## WHAT THE EXERCISE ASKS
Search the records below for the word "frame". Pull out each line that has it.

──────── ENTRIES PROVIDED

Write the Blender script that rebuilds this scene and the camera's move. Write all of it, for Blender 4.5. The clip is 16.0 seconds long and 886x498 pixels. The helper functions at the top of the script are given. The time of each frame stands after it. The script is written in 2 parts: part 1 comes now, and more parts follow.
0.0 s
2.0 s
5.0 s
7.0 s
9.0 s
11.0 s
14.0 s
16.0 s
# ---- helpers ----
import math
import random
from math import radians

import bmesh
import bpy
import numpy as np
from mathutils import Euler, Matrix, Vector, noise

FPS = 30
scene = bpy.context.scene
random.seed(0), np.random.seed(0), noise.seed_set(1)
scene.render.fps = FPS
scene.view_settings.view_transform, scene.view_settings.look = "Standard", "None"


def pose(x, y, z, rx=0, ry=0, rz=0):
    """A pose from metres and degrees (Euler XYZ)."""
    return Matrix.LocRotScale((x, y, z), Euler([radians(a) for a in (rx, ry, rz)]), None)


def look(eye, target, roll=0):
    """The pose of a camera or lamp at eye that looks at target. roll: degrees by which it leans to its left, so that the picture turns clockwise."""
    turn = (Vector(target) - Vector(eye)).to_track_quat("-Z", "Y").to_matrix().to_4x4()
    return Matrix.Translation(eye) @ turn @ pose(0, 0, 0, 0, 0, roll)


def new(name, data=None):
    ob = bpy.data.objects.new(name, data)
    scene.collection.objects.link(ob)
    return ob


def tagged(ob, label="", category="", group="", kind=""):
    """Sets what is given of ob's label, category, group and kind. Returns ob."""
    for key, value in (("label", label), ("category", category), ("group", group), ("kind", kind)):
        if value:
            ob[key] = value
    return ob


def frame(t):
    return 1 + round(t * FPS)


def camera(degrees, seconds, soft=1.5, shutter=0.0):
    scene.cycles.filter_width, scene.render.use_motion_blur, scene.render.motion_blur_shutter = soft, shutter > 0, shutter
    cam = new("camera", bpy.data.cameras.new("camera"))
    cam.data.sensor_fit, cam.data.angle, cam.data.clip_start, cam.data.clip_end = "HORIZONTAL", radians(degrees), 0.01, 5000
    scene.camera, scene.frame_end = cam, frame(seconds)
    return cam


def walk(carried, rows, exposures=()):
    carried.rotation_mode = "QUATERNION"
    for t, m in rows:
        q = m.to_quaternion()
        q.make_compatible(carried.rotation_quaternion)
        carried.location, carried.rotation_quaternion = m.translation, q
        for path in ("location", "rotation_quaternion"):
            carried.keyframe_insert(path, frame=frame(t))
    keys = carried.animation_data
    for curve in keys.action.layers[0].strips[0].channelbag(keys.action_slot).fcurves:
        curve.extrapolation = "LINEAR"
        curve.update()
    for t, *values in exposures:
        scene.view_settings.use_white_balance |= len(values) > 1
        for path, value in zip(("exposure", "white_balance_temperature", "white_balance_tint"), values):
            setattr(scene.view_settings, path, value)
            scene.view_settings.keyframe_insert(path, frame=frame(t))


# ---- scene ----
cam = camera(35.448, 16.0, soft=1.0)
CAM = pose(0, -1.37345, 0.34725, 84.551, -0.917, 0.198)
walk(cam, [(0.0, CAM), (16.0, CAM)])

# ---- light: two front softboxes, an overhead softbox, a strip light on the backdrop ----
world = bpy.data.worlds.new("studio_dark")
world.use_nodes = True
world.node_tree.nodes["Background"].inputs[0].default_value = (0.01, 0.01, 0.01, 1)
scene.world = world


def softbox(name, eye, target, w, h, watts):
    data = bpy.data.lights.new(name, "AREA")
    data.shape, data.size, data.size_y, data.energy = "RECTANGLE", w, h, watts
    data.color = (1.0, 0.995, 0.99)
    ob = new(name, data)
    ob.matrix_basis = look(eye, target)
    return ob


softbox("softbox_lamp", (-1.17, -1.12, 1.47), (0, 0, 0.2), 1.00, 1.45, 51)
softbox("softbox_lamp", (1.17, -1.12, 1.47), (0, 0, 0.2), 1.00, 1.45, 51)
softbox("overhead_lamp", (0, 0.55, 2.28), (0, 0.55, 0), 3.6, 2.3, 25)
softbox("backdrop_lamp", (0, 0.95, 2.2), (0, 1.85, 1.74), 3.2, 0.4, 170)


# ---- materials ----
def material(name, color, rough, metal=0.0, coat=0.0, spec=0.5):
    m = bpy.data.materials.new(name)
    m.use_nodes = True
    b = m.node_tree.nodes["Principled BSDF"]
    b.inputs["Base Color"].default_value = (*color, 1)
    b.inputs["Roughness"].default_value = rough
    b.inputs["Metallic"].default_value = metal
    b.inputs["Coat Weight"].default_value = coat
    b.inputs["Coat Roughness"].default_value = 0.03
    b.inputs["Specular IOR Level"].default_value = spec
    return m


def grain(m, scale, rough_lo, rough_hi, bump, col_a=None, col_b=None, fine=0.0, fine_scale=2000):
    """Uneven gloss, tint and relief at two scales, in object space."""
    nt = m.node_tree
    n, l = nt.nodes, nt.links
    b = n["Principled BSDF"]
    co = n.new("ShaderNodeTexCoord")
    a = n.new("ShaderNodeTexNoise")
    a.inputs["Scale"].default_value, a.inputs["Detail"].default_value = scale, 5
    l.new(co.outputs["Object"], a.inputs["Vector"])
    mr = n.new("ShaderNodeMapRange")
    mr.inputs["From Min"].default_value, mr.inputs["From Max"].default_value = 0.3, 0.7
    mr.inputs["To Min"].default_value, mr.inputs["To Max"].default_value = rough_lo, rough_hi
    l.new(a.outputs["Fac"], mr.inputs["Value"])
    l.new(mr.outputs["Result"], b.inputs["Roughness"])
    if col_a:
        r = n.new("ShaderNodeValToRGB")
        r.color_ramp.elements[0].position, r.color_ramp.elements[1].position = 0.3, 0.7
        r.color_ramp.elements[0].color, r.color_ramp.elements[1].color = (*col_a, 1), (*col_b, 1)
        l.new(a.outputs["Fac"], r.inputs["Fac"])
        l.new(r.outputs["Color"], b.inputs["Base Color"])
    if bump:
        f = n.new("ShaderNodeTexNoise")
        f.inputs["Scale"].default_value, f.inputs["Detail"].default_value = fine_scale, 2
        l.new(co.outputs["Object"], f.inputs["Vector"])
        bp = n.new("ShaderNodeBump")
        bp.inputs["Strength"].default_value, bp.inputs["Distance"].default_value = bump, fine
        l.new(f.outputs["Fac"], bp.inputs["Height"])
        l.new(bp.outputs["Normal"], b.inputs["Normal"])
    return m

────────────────
──────── ENTRIES PROVIDED

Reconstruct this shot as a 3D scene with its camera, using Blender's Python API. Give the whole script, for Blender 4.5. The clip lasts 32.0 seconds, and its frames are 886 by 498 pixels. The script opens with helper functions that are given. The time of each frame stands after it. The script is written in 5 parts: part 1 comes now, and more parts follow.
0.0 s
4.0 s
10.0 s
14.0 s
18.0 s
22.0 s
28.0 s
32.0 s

────────────────
──────── ENTRIES PROVIDED

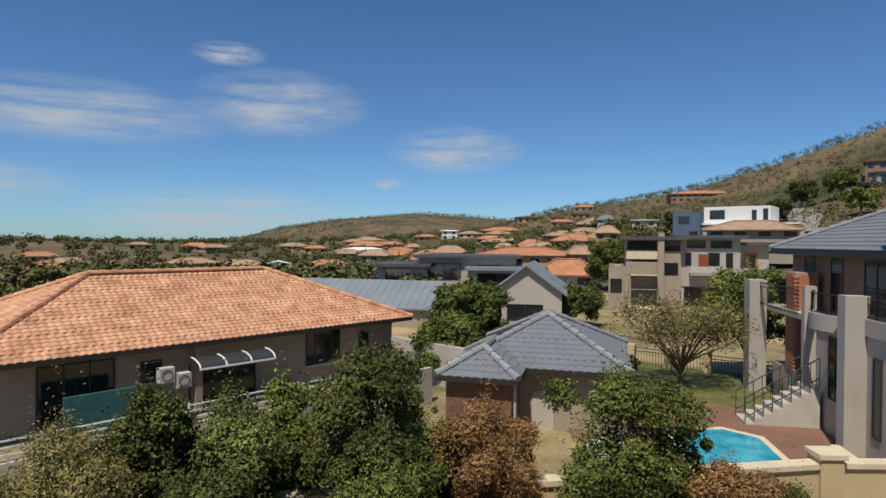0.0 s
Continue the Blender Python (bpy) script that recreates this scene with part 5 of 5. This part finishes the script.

────────────────

## RESPONSE TO THIS EXERCISE
Write the Blender script that rebuilds this scene and the camera's move. Write all of it, for Blender 4.5. The clip is 16.0 seconds long and 886x498 pixels. The helper functions at the top of the script are given. The time of each frame stands after it. The script is written in 2 parts: part 1 comes now, and more parts follow.
def frame(t):
    scene.camera, scene.frame_end = cam, frame(seconds)
            carried.keyframe_insert(path, frame=frame(t))
            scene.view_settings.keyframe_insert(path, frame=frame(t))
Reconstruct this shot as a 3D scene with its camera, using Blender's Python API. Give the whole script, for Blender 4.5. The clip lasts 32.0 seconds, and its frames are 886 by 498 pixels. The script opens with helper functions that are given. The time of each frame stands after it. The script is written in 5 parts: part 1 comes now, and more parts follow.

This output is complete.